# [Challenge]
Omit every picture and return the rest of the data unaltered.

# [Data provided]
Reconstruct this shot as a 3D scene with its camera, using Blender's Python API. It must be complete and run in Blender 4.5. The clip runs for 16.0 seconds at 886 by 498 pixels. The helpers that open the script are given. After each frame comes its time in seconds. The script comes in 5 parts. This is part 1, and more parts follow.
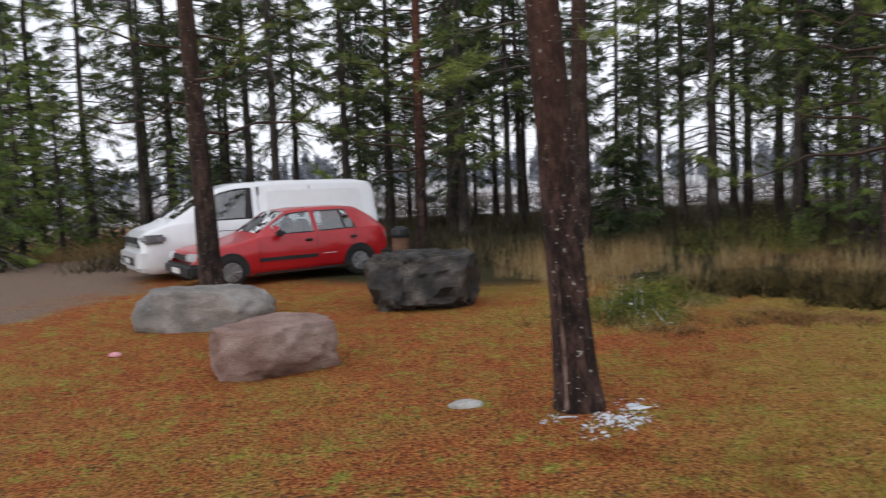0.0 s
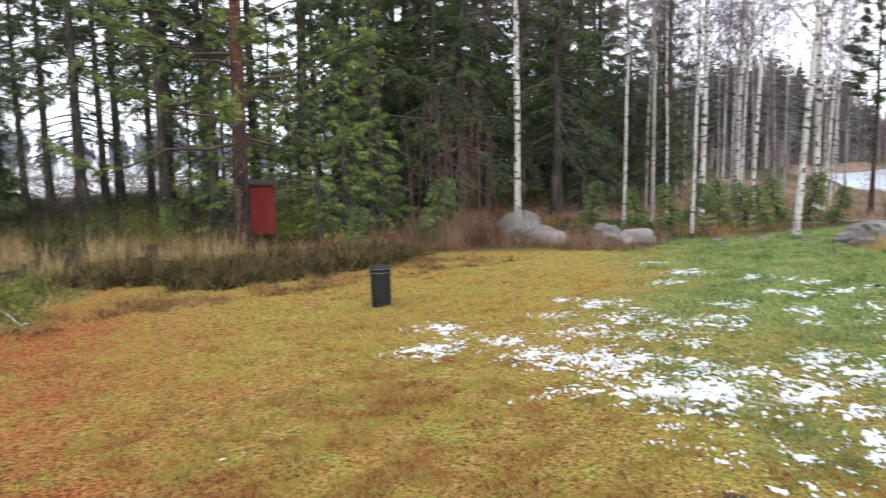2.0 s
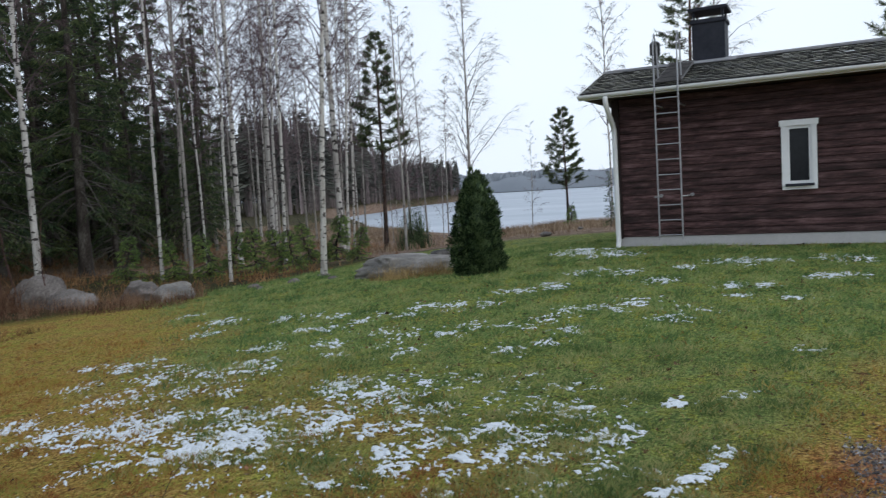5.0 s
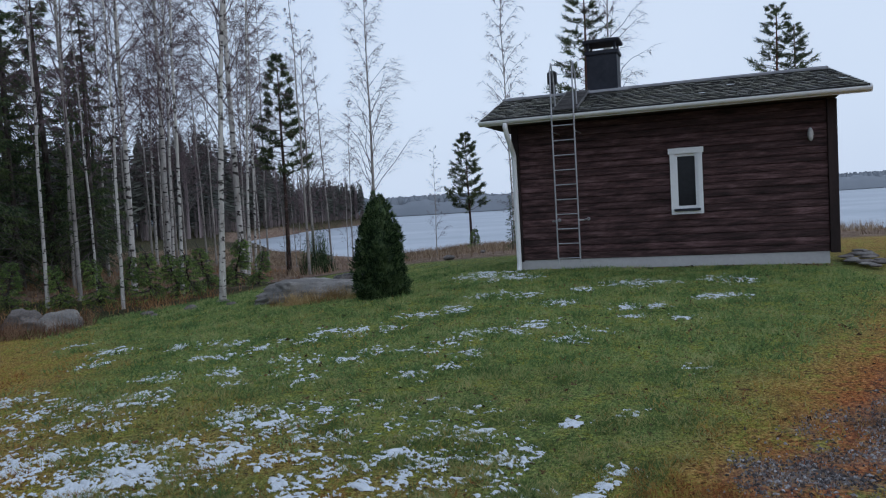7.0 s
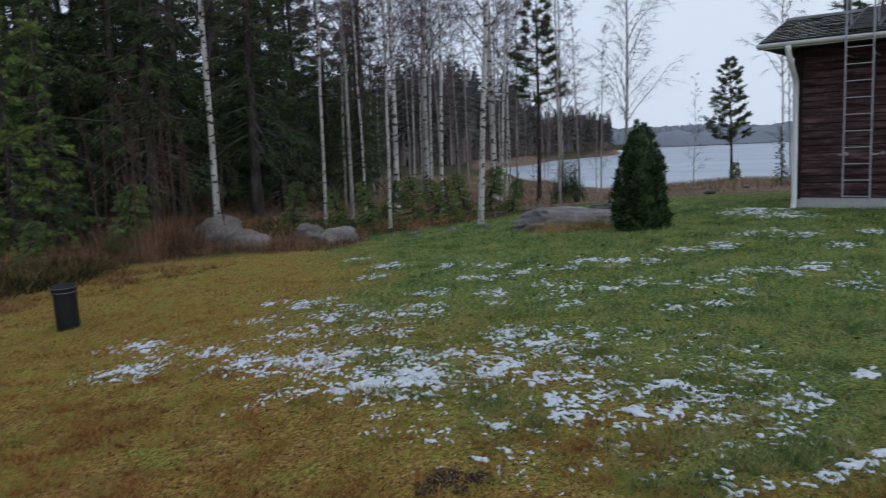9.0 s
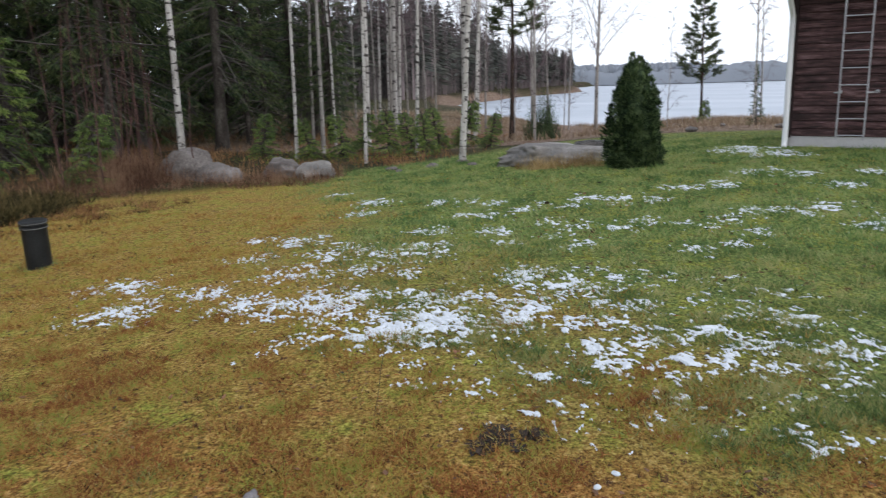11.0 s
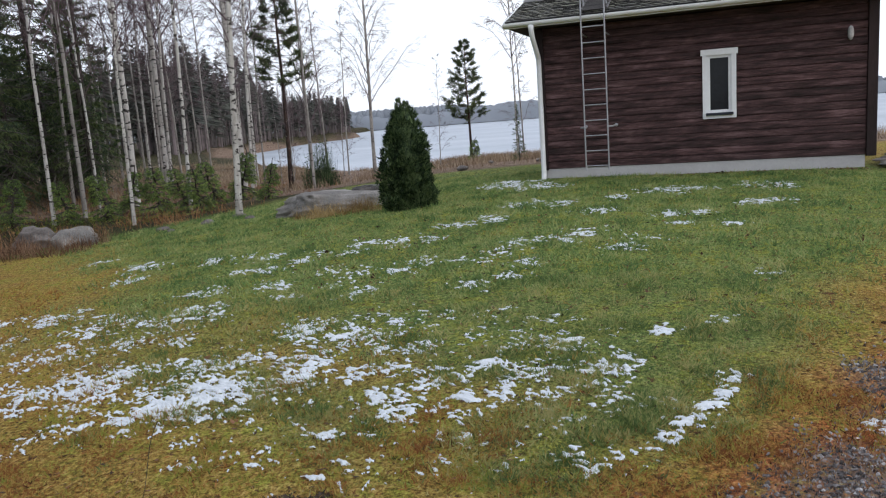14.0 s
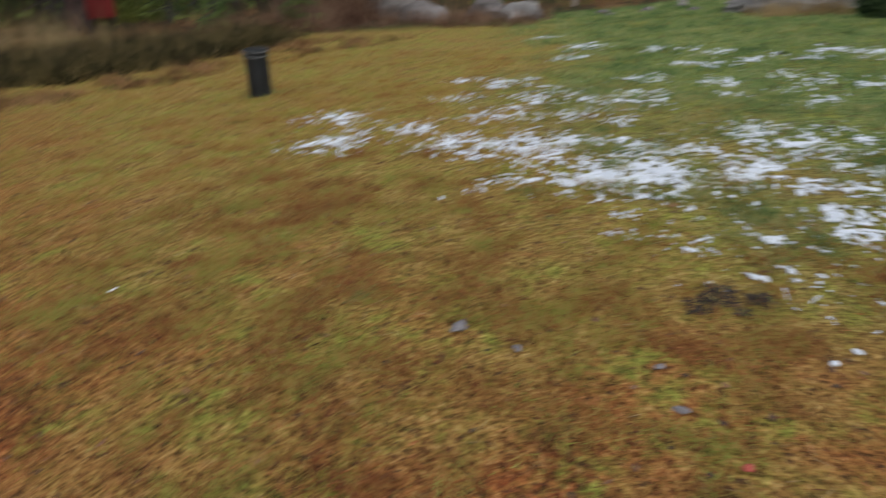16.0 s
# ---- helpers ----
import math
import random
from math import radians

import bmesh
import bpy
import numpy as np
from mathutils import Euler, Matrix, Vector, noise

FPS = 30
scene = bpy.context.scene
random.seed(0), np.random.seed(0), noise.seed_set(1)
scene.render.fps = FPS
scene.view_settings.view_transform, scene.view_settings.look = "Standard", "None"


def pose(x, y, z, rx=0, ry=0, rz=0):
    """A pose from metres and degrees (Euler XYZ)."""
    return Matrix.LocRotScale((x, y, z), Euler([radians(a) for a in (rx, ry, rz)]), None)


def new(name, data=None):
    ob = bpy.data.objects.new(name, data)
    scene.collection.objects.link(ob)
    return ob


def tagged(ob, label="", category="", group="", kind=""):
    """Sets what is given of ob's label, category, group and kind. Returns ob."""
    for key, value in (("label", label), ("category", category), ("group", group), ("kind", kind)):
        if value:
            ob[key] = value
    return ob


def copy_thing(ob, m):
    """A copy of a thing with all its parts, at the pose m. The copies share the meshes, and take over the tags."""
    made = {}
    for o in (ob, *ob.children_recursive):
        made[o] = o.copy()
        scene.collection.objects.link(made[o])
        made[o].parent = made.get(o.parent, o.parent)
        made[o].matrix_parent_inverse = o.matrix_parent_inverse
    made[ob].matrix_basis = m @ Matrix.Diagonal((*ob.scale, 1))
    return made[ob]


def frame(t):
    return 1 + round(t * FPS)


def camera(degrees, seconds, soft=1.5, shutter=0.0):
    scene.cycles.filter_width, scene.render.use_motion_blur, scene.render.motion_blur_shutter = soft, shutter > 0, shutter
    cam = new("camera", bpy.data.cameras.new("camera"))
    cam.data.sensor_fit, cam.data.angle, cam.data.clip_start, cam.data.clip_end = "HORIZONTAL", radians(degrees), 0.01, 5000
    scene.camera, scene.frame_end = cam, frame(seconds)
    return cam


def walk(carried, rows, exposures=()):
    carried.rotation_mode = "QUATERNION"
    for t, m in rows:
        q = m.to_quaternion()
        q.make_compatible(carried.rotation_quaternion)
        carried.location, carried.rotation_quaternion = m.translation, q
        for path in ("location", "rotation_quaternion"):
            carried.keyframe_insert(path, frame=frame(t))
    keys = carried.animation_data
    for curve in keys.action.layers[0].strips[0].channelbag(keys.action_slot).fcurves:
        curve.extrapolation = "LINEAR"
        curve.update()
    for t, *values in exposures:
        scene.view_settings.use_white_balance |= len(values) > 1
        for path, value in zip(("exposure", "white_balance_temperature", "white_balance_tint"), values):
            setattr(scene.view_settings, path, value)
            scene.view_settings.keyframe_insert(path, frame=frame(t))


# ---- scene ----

# [Exercise response]
Reconstruct this shot as a 3D scene with its camera, using Blender's Python API. It must be complete and run in Blender 4.5. The clip runs for 16.0 seconds at 886 by 498 pixels. The helpers that open the script are given. After each frame comes its time in seconds. The script comes in 5 parts. This is part 1, and more parts follow.
0.0 s
2.0 s
5.0 s
7.0 s
9.0 s
11.0 s
14.0 s
16.0 s
# ---- helpers ----
import math
import random
from math import radians

import bmesh
import bpy
import numpy as np
from mathutils import Euler, Matrix, Vector, noise

FPS = 30
scene = bpy.context.scene
random.seed(0), np.random.seed(0), noise.seed_set(1)
scene.render.fps = FPS
scene.view_settings.view_transform, scene.view_settings.look = "Standard", "None"


def pose(x, y, z, rx=0, ry=0, rz=0):
    """A pose from metres and degrees (Euler XYZ)."""
    return Matrix.LocRotScale((x, y, z), Euler([radians(a) for a in (rx, ry, rz)]), None)


def new(name, data=None):
    ob = bpy.data.objects.new(name, data)
    scene.collection.objects.link(ob)
    return ob


def tagged(ob, label="", category="", group="", kind=""):
    """Sets what is given of ob's label, category, group and kind. Returns ob."""
    for key, value in (("label", label), ("category", category), ("group", group), ("kind", kind)):
        if value:
            ob[key] = value
    return ob


def copy_thing(ob, m):
    """A copy of a thing with all its parts, at the pose m. The copies share the meshes, and take over the tags."""
    made = {}
    for o in (ob, *ob.children_recursive):
        made[o] = o.copy()
        scene.collection.objects.link(made[o])
        made[o].parent = made.get(o.parent, o.parent)
        made[o].matrix_parent_inverse = o.matrix_parent_inverse
    made[ob].matrix_basis = m @ Matrix.Diagonal((*ob.scale, 1))
    return made[ob]


def frame(t):
    return 1 + round(t * FPS)


def camera(degrees, seconds, soft=1.5, shutter=0.0):
    scene.cycles.filter_width, scene.render.use_motion_blur, scene.render.motion_blur_shutter = soft, shutter > 0, shutter
    cam = new("camera", bpy.data.cameras.new("camera"))
    cam.data.sensor_fit, cam.data.angle, cam.data.clip_start, cam.data.clip_end = "HORIZONTAL", radians(degrees), 0.01, 5000
    scene.camera, scene.frame_end = cam, frame(seconds)
    return cam


def walk(carried, rows, exposures=()):
    carried.rotation_mode = "QUATERNION"
    for t, m in rows:
        q = m.to_quaternion()
        q.make_compatible(carried.rotation_quaternion)
        carried.location, carried.rotation_quaternion = m.translation, q
        for path in ("location", "rotation_quaternion"):
            carried.keyframe_insert(path, frame=frame(t))
    keys = carried.animation_data
    for curve in keys.action.layers[0].strips[0].channelbag(keys.action_slot).fcurves:
        curve.extrapolation = "LINEAR"
        curve.update()
    for t, *values in exposures:
        scene.view_settings.use_white_balance |= len(values) > 1
        for path, value in zip(("exposure", "white_balance_temperature", "white_balance_tint"), values):
            setattr(scene.view_settings, path, value)
            scene.view_settings.keyframe_insert(path, frame=frame(t))


# ---- scene ----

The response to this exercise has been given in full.